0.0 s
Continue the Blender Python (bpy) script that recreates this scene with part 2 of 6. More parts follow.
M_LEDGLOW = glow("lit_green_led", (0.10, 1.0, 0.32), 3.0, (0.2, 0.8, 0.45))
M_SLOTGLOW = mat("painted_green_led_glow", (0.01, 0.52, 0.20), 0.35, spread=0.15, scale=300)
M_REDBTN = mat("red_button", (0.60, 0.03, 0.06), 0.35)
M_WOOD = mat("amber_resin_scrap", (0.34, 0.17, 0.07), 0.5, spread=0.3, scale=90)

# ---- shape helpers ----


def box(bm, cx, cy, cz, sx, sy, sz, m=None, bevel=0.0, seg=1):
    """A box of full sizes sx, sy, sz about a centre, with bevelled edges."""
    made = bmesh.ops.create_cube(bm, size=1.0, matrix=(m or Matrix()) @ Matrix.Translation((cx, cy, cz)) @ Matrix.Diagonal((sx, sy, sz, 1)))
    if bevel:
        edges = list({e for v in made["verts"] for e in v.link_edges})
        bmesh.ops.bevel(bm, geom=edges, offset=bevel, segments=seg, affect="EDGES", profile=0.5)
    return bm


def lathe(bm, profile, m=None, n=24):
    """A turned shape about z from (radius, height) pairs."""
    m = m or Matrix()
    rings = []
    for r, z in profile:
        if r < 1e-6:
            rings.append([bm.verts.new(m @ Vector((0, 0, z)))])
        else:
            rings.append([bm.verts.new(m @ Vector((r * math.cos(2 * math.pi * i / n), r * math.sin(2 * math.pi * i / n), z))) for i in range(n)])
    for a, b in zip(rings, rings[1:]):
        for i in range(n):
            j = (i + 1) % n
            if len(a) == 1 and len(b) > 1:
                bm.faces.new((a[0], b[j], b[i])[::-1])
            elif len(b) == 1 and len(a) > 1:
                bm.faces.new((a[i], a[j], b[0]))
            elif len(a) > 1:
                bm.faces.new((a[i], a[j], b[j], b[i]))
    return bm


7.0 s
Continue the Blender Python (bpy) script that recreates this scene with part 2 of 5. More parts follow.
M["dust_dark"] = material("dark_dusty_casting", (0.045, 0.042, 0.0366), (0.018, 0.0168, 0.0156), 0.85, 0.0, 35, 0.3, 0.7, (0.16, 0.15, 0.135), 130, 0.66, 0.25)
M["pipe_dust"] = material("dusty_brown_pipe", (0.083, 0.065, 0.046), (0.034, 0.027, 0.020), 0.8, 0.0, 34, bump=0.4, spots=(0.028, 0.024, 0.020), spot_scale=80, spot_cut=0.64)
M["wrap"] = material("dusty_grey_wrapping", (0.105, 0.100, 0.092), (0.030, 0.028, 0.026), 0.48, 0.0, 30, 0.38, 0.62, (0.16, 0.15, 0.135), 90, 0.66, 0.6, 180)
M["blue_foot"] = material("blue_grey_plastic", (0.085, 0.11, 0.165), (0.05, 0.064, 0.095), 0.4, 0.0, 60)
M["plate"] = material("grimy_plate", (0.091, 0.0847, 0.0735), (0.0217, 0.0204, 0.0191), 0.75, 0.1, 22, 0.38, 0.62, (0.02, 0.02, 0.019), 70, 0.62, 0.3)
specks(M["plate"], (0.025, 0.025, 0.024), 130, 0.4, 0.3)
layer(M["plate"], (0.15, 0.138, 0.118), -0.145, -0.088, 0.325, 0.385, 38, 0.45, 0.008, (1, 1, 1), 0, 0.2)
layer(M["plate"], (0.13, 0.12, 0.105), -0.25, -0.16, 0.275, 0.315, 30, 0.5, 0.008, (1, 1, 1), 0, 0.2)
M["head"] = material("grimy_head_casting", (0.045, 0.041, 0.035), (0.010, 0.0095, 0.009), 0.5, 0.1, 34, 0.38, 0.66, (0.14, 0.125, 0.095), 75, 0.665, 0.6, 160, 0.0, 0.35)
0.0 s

Goal.
Tally up how many lines in the preceding listing contain the word "Continue". Give nothing but the number.

Expected answer.
2